Financial institutions should resist borrower requests to approve specific contractors, endorse design plans, or make representations to third parties about project quality or compliance. While lenders may establish qualification criteria for contractors and require compliance with building codes as loan conditions, they should avoid directing specific construction methods or design choices.
When problems arise during construction or manufacturing, lenders should document that any interventions serve to protect their collateral and loan position rather than to control project execution. Appointing construction monitors, requiring third party inspections, and conditioning disbursements on completion milestones all fall within protected lending activities when properly structured and documented.
Defending Against Third Party Claims
When third parties assert claims against lenders based on defective property financed through loans, Section 3434 provides a powerful defense.

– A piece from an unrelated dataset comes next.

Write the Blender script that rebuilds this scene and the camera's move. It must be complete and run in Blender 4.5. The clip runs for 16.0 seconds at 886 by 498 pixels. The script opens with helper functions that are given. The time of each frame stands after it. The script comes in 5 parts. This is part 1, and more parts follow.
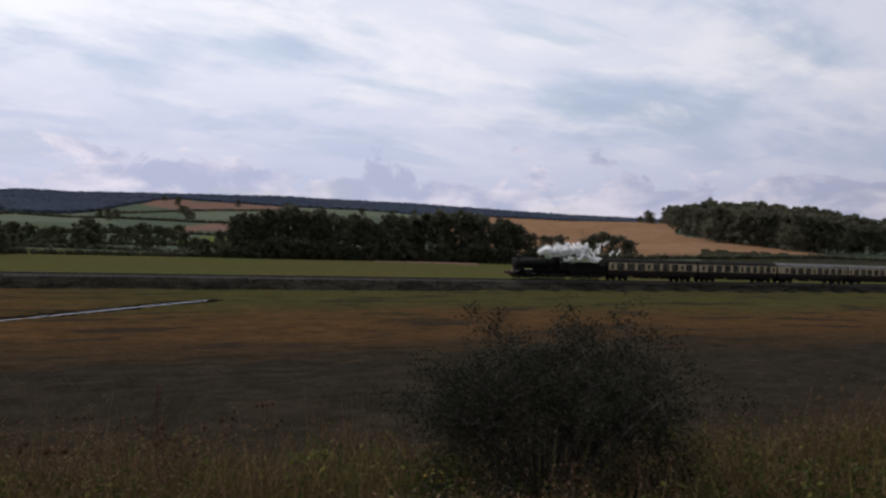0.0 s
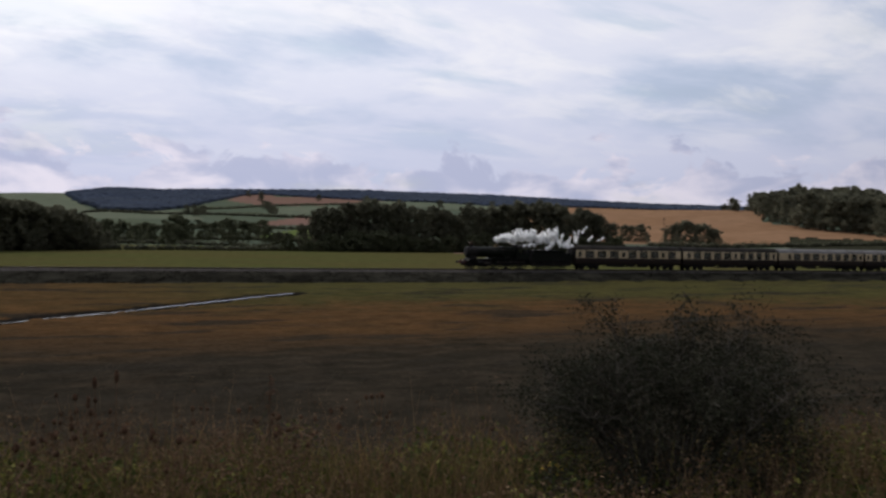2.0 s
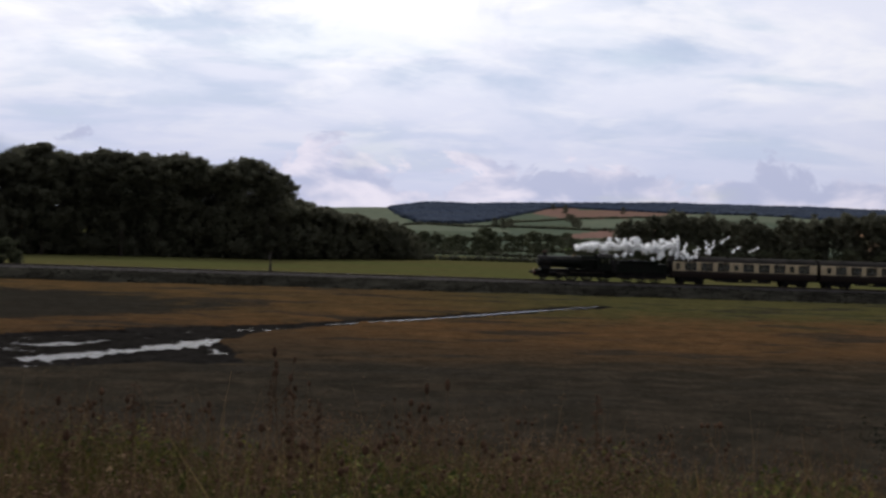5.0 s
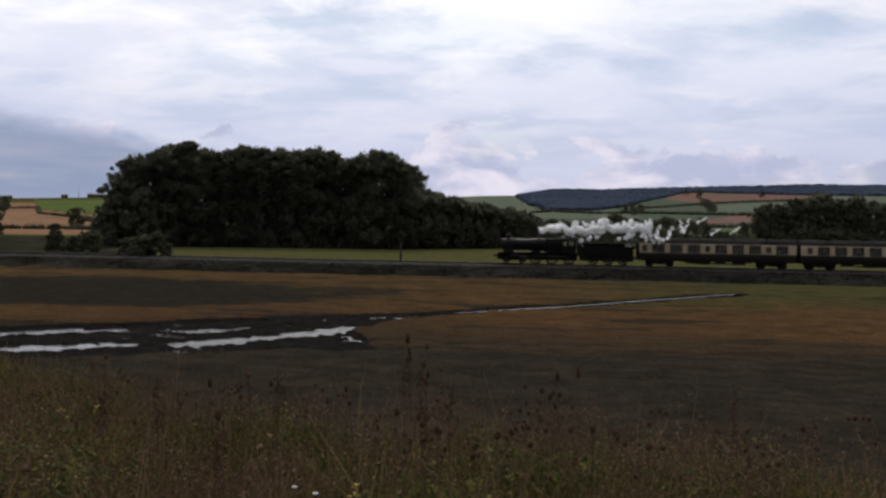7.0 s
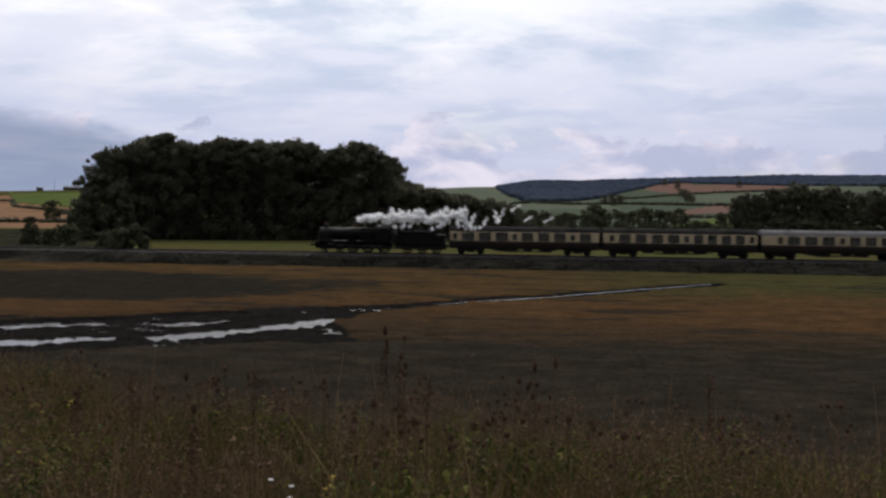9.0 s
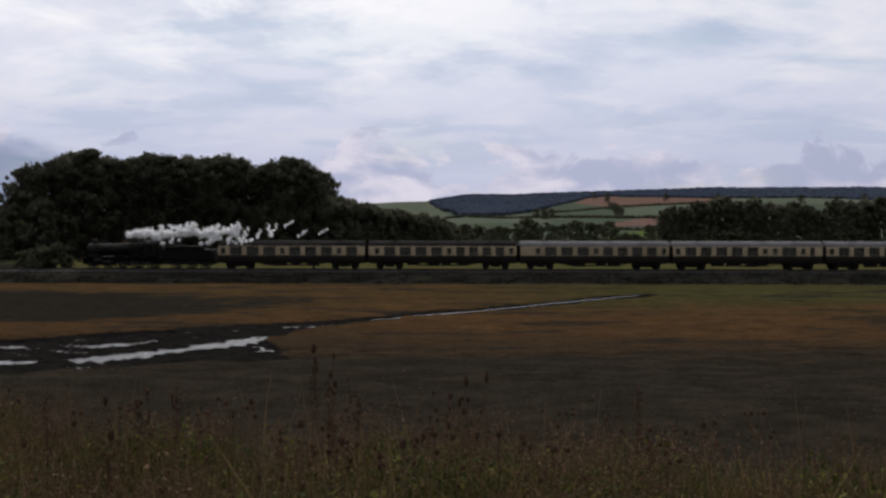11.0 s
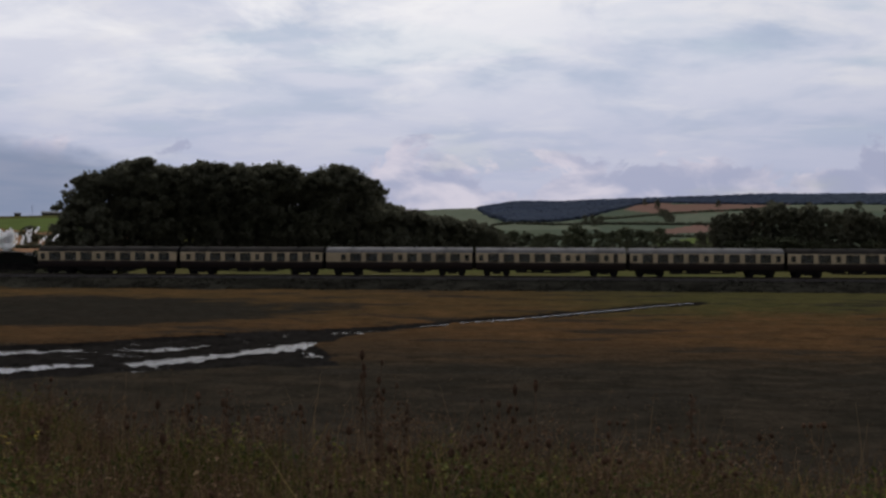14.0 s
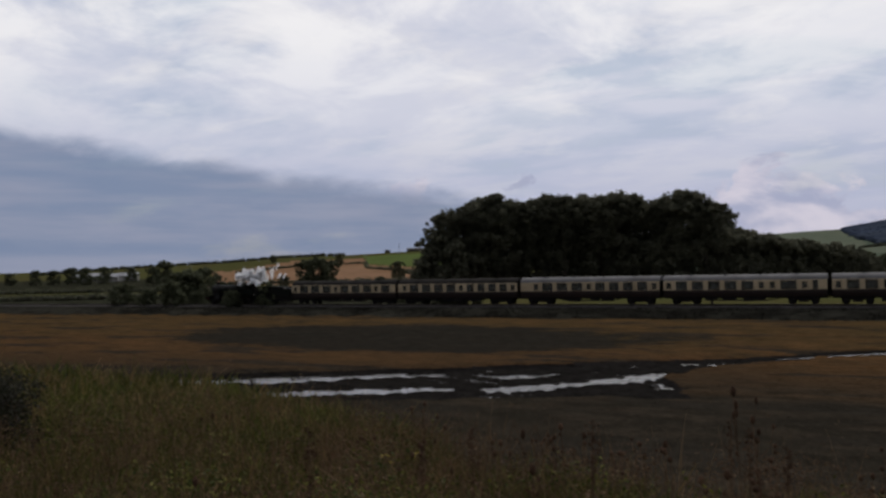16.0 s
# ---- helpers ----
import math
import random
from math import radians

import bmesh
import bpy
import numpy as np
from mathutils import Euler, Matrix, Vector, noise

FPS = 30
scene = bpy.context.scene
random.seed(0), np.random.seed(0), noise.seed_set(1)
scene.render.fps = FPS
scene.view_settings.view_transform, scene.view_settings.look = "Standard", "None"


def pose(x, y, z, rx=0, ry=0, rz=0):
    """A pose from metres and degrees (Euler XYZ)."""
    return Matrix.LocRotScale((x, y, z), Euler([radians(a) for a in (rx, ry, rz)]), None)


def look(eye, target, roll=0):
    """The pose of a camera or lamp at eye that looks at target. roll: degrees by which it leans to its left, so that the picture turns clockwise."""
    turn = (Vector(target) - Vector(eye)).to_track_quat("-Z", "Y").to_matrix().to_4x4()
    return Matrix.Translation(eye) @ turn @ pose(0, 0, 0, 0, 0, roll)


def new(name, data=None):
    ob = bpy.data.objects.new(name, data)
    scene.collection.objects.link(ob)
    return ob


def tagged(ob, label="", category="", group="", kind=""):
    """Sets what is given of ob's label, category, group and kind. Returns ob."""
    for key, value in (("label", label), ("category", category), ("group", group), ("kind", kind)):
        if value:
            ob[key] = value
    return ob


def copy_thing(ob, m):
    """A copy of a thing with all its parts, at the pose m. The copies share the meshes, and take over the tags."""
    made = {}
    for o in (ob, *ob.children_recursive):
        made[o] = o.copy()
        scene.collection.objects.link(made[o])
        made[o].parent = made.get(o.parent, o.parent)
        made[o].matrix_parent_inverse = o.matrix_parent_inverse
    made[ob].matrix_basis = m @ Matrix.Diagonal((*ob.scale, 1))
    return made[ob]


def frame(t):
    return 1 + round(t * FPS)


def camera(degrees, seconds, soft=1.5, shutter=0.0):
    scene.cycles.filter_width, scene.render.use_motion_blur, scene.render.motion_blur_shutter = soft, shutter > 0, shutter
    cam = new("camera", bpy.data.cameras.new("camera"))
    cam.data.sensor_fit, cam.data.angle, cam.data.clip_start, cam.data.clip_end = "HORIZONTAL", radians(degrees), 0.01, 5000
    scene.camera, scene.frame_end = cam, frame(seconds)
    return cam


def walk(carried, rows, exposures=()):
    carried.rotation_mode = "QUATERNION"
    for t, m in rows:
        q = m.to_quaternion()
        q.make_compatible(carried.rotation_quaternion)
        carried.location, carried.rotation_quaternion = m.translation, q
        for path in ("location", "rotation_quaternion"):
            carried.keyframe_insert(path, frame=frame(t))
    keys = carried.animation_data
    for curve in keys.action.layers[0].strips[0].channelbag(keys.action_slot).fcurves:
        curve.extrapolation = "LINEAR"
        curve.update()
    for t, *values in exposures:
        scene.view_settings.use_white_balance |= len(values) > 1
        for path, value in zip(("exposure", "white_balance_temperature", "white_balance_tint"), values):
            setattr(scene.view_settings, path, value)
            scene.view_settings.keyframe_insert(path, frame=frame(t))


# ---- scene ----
EYE_Z = 6.5            # eye above the saltmarsh, metres
RAIL_Z = 2.06          # top of the rails
TRACK_Y = 113.8        # centre line of the track
cam = camera(55.41, 16.0, 2.6, 0.35)
walk(cam, [
    (0, pose(0.393, -0.335, EYE_Z, 89.99, -1.86, -27.51)),
    (0.5, pose(0.343, -0.322, EYE_Z, 90.06, -1.93, -26.57)),
    (1, pose(0.281, -0.308, EYE_Z, 89.56, -1.82, -25.67)),
    (1.5, pose(0.229, -0.258, EYE_Z, 89.50, -1.67, -24.94)),
    (2, pose(0.183, -0.225, EYE_Z, 89.28, -1.13, -22.21)),
    (2.5, pose(0.189, -0.260, EYE_Z, 89.85, -2.83, -16.65)),
    (3, pose(0.232, -0.233, EYE_Z, 88.73, -1.49, -12.57)),
    (3.5, pose(0.207, -0.099, EYE_Z, 88.65, -2.39, -11.56)),
    (4, pose(0.139, 0.011, EYE_Z, 88.31, -1.31, -9.34)),
    (4.5, pose(0.077, 0.070, EYE_Z, 87.91, -1.23, -8.37)),
    (5, pose(0.025, 0.110, EYE_Z, 89.64, -1.83, -1.83)),
    (5.2, pose(0.029, 0.104, EYE_Z, 89.42, -1.53, -0.00)),
    (7.5, pose(0.019, 0.026, EYE_Z, 88.29, -1.01, 7.49)),
    (8, pose(0.023, 0.010, EYE_Z, 87.78, -0.88, 7.94)),
    (8.5, pose(0.024, 0.049, EYE_Z, 87.64, -1.27, 7.63)),
    (9, pose(0.047, 0.051, EYE_Z, 88.09, -0.72, 5.48)),
    (9.5, pose(0.063, 0.035, EYE_Z, 88.12, -0.90, 2.95)),
    (10, pose(0.083, 0.045, EYE_Z, 88.35, -0.68, 1.14)),
    (10.2, pose(0.093, 0.062, EYE_Z, 88.29, -0.34, 0.75)),
    (12.3, pose(0.078, 0.135, EYE_Z, 90.83, 0.44, 1.56)),
    (12.5, pose(0.090, 0.133, EYE_Z, 90.51, 0.19, 1.82)),
    (13, pose(0.082, 0.171, EYE_Z, 90.49, 0.54, 2.05)),
    (13.5, pose(0.095, 0.152, EYE_Z, 90.40, 0.39, 2.73)),
    (14, pose(0.079, 0.161, EYE_Z, 89.57, -0.17, 4.25)),
    (14.5, pose(0.055, 0.144, EYE_Z, 89.75, -0.58, 9.77)),
    (15, pose(0.041, 0.130, EYE_Z, 89.99, -0.58, 17.08)),
    (15.5, pose(-0.018, 0.160, EYE_Z, 90.47, 0.35, 23.01)),
    (16, pose(-0.099, 0.309, EYE_Z, 91.74, 1.02, 27.27)),
], exposures=[(0.0, 0.0), (2.0, 0.0), (3.0, 0.0), (5.0, 0.05), (8.0, 0.03), (9.5, 0.02), (12.2, -0.3), (13.5, -0.36), (14.5, -0.24), (16.0, -0.34)])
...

The statute shifts the burden of proof to claimants, who must demonstrate either that the lender acted outside the scope of lending activities or participated in misrepresentations.
Successful defense requires thorough documentation showing that challenged actions fell within traditional lending activities. Loan files should contain clear evidence that the lender's involvement focused on financial performance, collateral protection, and loan covenant compliance rather than design, construction, or manufacturing oversight.
Understanding California Civil Code Section 3434 helps lenders structure financing relationships that support economic development while managing liability exposure. The statute recognizes the essential role financial institutions play in funding construction and manufacturing without subjecting them to unlimited liability for borrower decisions and actions beyond the lender's control.